Zum Genter Altar fuhren bisher nur eingeschworene Kunstfans. Heuer aber soll das gefühlt die ganze Welt tun. Dafür ausgegebenes Marketing-Motto: „OMG! Van Eyck was here!“
Wir Belgier“, sagt Nick, der früher Barbesitzer war, unter demselben Hipster-Logo aber gerade als Stadtführer „Charlie“ neu durchstartet, „sind leider gar nicht gut im Selbstmarketing.“ Noch glaubt man ihm, erstmals hier mitten in dieser so zauberhaften, neben Brüssel und Brügge weniger bekannten Studentenstadt stehend. Voriges Jahr, versichert Nick, war noch nicht einmal jedem Einwohner der Name Jan van Eyck ein Begriff, schließlich sei das hier das Hipsterzentrum Belgiens, interessiert man sich hier eher für Veggie- und Pommes-Bars oder das lauschige Street-Art-Gässchen.
Das allerdings hat sich fundamental geändert.

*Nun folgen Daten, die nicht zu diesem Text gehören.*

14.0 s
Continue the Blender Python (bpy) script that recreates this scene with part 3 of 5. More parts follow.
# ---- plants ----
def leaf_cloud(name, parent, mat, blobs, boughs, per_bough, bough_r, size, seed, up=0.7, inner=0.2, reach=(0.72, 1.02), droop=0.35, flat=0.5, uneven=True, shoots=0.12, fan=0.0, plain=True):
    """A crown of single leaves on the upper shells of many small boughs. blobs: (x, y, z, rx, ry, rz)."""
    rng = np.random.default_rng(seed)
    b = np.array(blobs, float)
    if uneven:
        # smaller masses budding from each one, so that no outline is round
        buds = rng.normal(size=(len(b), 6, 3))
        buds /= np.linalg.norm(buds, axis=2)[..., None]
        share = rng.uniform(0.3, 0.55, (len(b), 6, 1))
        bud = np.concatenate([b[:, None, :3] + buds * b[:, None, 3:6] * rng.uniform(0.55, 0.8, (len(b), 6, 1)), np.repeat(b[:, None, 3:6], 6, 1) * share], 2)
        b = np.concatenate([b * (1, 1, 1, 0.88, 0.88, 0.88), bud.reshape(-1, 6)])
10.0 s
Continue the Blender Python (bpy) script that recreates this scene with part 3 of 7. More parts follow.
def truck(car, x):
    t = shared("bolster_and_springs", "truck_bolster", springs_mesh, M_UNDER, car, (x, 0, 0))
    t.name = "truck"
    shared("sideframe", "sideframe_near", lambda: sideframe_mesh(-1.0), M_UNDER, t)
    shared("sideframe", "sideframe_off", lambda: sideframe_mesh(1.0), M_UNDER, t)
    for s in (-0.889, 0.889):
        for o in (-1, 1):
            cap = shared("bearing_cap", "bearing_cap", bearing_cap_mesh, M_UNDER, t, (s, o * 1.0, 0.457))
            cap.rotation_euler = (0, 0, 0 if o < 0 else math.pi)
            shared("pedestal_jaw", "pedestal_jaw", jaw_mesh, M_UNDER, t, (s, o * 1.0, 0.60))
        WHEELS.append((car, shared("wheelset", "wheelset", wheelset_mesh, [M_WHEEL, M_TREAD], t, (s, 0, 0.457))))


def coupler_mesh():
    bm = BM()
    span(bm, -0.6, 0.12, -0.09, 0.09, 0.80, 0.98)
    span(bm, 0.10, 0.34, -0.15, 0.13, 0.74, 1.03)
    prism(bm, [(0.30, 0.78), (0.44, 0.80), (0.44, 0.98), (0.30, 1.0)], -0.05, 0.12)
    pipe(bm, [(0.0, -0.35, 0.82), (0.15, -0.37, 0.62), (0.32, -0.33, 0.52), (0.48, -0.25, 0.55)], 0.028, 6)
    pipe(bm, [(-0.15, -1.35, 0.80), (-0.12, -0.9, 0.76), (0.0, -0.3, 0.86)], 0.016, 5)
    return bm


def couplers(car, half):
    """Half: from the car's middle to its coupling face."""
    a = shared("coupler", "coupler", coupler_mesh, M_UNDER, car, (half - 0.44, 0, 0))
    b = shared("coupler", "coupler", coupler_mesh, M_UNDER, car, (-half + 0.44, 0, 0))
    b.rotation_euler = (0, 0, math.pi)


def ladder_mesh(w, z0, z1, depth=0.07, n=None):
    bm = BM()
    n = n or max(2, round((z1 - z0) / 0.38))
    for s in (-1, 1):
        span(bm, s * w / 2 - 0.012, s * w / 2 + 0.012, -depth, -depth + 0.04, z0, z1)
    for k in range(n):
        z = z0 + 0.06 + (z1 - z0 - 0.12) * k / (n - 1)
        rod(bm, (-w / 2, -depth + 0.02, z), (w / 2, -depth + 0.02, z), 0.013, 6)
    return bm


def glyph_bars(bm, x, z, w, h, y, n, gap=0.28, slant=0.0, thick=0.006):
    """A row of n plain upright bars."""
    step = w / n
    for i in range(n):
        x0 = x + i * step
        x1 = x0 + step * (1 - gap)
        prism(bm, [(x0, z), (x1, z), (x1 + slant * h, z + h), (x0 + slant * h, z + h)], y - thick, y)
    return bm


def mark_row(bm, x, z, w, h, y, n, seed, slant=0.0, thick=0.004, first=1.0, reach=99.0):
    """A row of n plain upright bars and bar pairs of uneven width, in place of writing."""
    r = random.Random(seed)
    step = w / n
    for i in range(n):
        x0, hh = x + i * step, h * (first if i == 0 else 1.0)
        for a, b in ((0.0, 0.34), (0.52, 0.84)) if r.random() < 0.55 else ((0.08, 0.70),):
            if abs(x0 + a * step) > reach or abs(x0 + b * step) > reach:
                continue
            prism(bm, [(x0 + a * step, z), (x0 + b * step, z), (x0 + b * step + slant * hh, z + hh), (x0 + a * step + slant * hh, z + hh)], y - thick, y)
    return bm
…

Alles dreht sich hier um „das Lamm“, also das nur 12 mal 12cm winzige Zentrum des vier Mal drei Meter großen, frisch teilrestaurierten Genter Altars, Hauptwerk des spätmittelalterlichen Malers Jan van Eyck und seines älteren Bruders Hubert, der tatsächlich in Gent lebte und 1426 starb. Während Jan nur kam, um den Altar zu vollenden (und sonst in Brügge bzw. im Hofstaat des burgundischen Herzogs Philipp der Gute lebte, für den er u. a. auch ominöse diplomatische Geheimreisen unternahm).
Brügge blickt skeptisch. Das heuer ausgerufene, nur knapp an der Peinlichkeitsgrenze schrammende Genter Tourismusmotto „OMG! Van Eyck was here!“ wird von Brügge aus dementsprechend skeptisch betrachtet. Trotzdem lieh man Gent im letzten Moment doch noch eines von zwei Tafelbildern aus, das man von van Eyck besitzt, das Porträt der Gattin Margarethe.